Aachen

Jonathan Meese

Immediately following his first solo exhibition—a crowded installation in which walls, floors, and even ceilings were strewn with photocopies, handwritten notes, film posters, album covers, and the ripped-out pages of books—Jonathan Meese, who was born in Tokyo in 1972 and now lives in Hamburg and Berlin, was invited to participate in the 1998 Berlin Biennale. On that occasion, he offered a slightly different version of his original piece, filling a large space with another “allover” installation. For the length of its run, the artist spent a lot of time at the exhibition—casually talking or having a drink with visitors, giving performances—and in so doing seemed to become an integral part of his own installation. A kind of Gesamtkunstwerk emerged that was closely tied to Meese’s person (an impression reinforced by the many photographic self-portraits populating the space).

Meese’s newest installation, titled Mr. Deltoid’s a.k.a. Urleandrusus’—Sonnenallee—AHOI DE ANGST—FAIR WELL Good Bye, 1999, had much in common with the Berlin piece, from the TV sets screening videos of the artist’s favorite films, including Zardoz (1973), Caligula (1980), A Clockwork Orange (1971), and 2001: A Space Odyssey (1968), to the loud music playing in the background. Here, however, one searched in vain for a photographic self-portrait. Instead, Meese constructed figures out of clothes and other materials—a man on a motorcycle; an allegory of death with a pickaxe—which functioned as placeholders for his person. In the past Meese’s work has been compared to that of Jason Rhoades and Dieter Roth; these stuffed figures, however, distributed throughout the space as if on a stage, recalled the installations of Paul Thek.

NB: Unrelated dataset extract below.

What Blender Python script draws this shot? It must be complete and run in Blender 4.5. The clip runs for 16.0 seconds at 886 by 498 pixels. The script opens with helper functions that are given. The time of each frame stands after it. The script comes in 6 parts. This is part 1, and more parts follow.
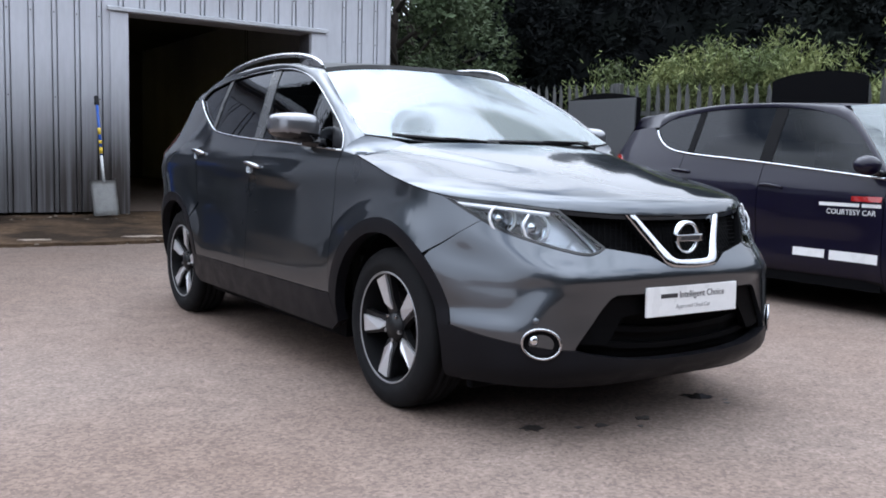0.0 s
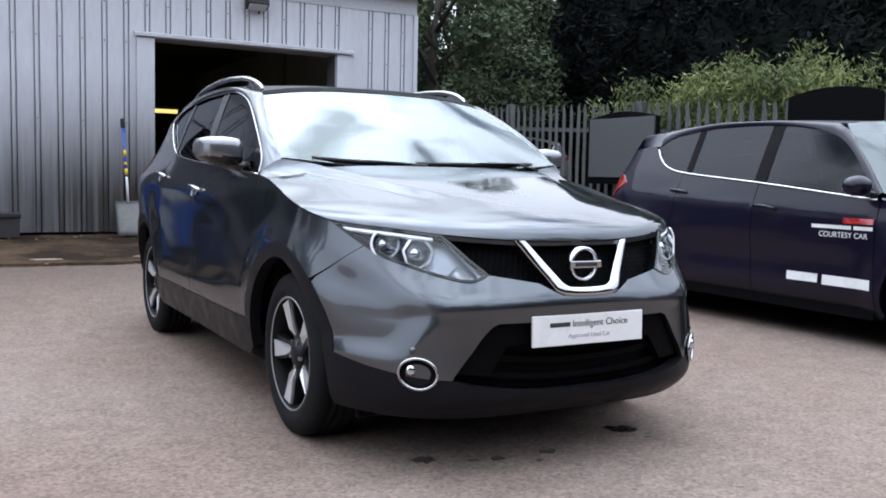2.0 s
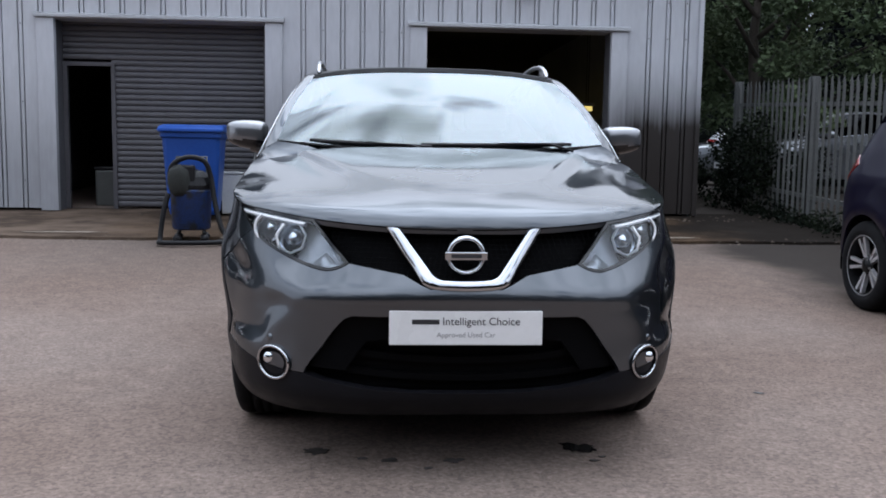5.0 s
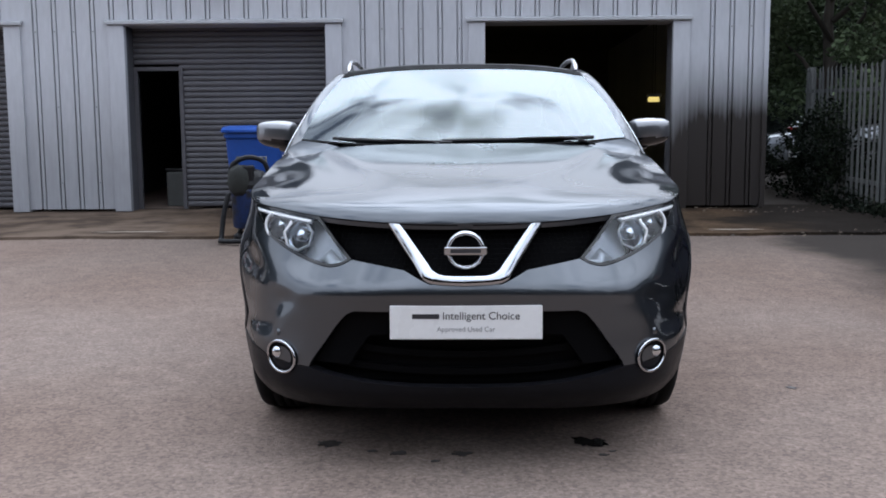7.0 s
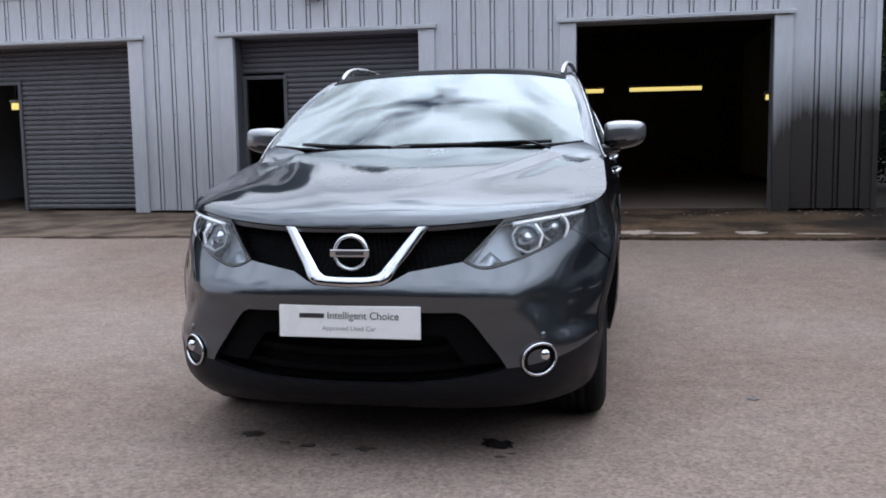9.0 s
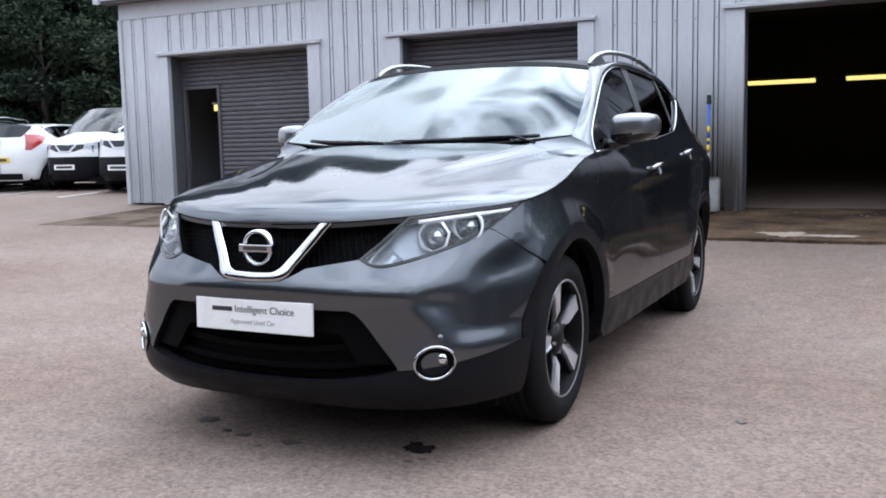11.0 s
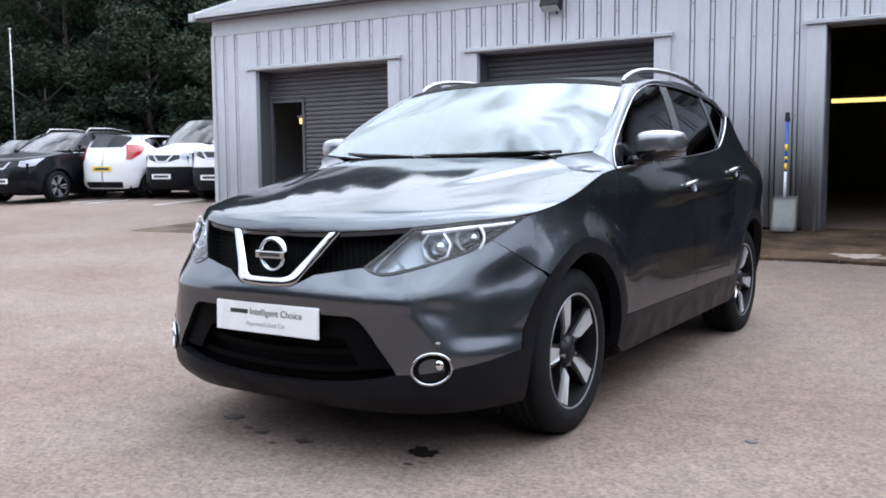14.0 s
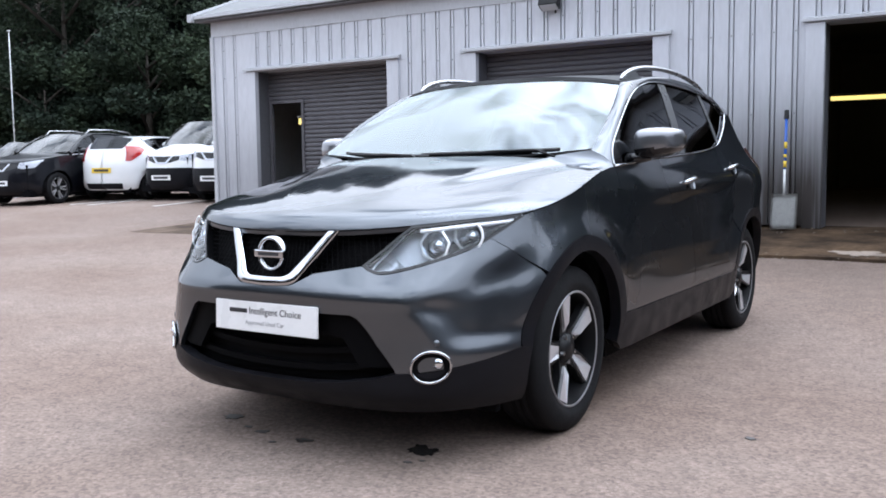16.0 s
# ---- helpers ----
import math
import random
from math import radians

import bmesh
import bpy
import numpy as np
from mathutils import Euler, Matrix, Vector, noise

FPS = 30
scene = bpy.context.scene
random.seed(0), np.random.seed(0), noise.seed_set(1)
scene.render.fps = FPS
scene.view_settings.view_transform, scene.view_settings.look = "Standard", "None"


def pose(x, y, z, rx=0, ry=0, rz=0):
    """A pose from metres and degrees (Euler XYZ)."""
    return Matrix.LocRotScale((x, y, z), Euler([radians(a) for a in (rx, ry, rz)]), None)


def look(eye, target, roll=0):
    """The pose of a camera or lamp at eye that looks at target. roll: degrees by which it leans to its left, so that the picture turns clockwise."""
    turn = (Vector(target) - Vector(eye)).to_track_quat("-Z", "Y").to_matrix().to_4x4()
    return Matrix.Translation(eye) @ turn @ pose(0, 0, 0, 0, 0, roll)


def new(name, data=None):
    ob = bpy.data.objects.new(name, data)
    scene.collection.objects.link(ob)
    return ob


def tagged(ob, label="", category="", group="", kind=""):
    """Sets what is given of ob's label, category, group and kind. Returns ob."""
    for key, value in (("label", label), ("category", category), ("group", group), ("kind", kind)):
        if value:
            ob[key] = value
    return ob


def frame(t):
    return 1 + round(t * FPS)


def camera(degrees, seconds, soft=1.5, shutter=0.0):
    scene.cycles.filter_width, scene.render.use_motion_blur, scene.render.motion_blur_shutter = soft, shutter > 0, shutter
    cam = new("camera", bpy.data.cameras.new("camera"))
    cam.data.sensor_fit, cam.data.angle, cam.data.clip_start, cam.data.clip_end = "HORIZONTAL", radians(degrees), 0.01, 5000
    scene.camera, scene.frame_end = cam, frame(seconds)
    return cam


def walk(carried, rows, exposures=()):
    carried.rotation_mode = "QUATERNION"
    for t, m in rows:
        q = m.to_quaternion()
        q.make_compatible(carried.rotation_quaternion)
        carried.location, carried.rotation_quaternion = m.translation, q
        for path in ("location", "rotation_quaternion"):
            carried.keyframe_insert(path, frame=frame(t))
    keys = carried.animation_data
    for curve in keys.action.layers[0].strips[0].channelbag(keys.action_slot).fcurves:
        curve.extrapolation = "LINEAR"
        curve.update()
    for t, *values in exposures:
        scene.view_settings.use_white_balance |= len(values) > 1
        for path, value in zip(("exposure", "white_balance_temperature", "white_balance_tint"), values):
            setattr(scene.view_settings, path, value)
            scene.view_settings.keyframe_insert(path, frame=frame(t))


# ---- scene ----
cam = camera(51.8, 16.0, soft=1.8)
PATH = [
    (0, (-2.638, -3.325, 1.034), (-1.514, -1.682, 0.839), 1.4),
    (0.5, (-2.582, -3.357, 1.042), (-1.46, -1.713, 0.849), 1.5),
    (1, (-2.425, -3.48, 1.052), (-1.331, -1.814, 0.884), 1.1),
    (1.5, (-2.246, -3.594, 1.063), (-1.209, -1.892, 0.9), 1.4),
    (2, (-1.993, -3.628, 1.071), (-1.009, -1.894, 0.912), 1.2),
    (2.5, (-1.718, -3.682, 1.073), (-0.806, -1.912, 0.887), -1.1),
    (3, (-1.406, -3.803, 1.092), (-0.656, -1.957, 0.913), -0.4),
    (3.5, (-1.077, -3.813, 1.095), (-0.478, -1.914, 0.907), 0.2),
    (4, (-0.725, -3.898, 1.085), (-0.276, -1.96, 0.885), -0.5),
    (4.5, (-0.43, -3.946, 1.1), (-0.131, -1.982, 0.87), 0.3),
    (4.7, (-0.318, -3.926, 1.097), (-0.085, -1.951, 0.886), 0.7),
    (6.8, (0.082, -3.978, 1.1), (0.052, -1.991, 0.876), -0.3),
    (7, (0.09, -3.966, 1.101), (0.066, -1.978, 0.878), -0.4),
    (7.5, (0.151, -3.999, 1.098), (0.108, -2.009, 0.901), -0.6),
    (8, (0.338, -3.925, 1.082), (0.244, -1.936, 0.897), -1.5),
    (8.5, (0.672, -3.937, 1.101), (0.474, -1.959, 0.885), -1.0),
    (9, (1.03, -3.971, 1.106), (0.657, -2.018, 0.89), -0.9),
    (9.2, (1.157, -3.944, 1.097), (0.709, -2.004, 0.904), -1.4),
    (11.3, (2.237, -3.492, 1.084), (1.322, -1.727, 0.864), -0.7),
    (11.5, (2.313, -3.479, 1.085), (1.371, -1.729, 0.865), -0.4),
    (12, (2.402, -3.453, 1.085), (1.394, -1.739, 0.868), -0.2),
    (12.5, (2.433, -3.466, 1.083), (1.396, -1.765, 0.904), -0.5),
    (13, (2.43, -3.447, 1.083), (1.388, -1.748, 0.917), -0.7),
    (13.5, (2.443, -3.461, 1.079), (1.395, -1.767, 0.898), -0.5),
    (14, (2.446, -3.467, 1.078), (1.39, -1.778, 0.897), -0.4),
    (14.5, (2.447, -3.468, 1.076), (1.389, -1.781, 0.892), -0.5),
    (15, (2.448, -3.474, 1.077), (1.386, -1.789, 0.893), -0.5),
    (15.5, (2.445, -3.467, 1.073), (1.382, -1.782, 0.894), -0.8),
    (16, (2.452, -3.466, 1.072), (1.396, -1.778, 0.891), -0.7),
]
walk(cam, [(t, look(eye, target, roll)) for t, eye, target, roll in PATH],
     exposures=[(0, -0.68), (2, -0.66), (3, -0.80), (4, -1.13), (4.7, -1.21), (7, -1.14), (9, -1.07), (11.5, -0.54), (12.5, -0.48), (16, -0.49)])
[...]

What in his early installations may have been taken for the untidy room of a teenager, has proven on closer observation to form an assembly of interrelated literary, (pop) musical, and cinematic references. Taking on icons from ’70s movie culture (such as Helmut Berger, Romy Schneider, Klaus Kinski, and Rainer Werner Fassbinder), as well as from the era’s general intellectual climate (reflected in this show by the inclusion of several books by Rolf Dieter Brinkmann), Meese both celebrates and invites a critical reassessment of that period. Meese’s pronounced affinity for film and for the ’70s may explain why Claus Boje and Leander Haussmann, the respective producer and director of the upcoming Sonnenallee, invited him to design the sets for that film set in ’70s East Germany and to play a minor role in it. Elements of the sets and backdrops from the movie were incorporated into the recent work.

In order to enter the installation, one had to walk through a passageway made of army camouflage netting, as if to signal that, along with the filmic and pop cultural references, a distinctly military motif was in place. Walls were covered with camouflage fabric; soldiers’ helmets and weapons built of bamboo were scattered about the space; and, to top it all off, marching music played in the background. The entire scenario was simultaneously amusing and oppressive. It could even be read ironically as an obituary on Meese’s own early fame—a prophecy belied by the strength of the exhibition.

Yilmaz Dziewior

Translated from German by Diana Reese.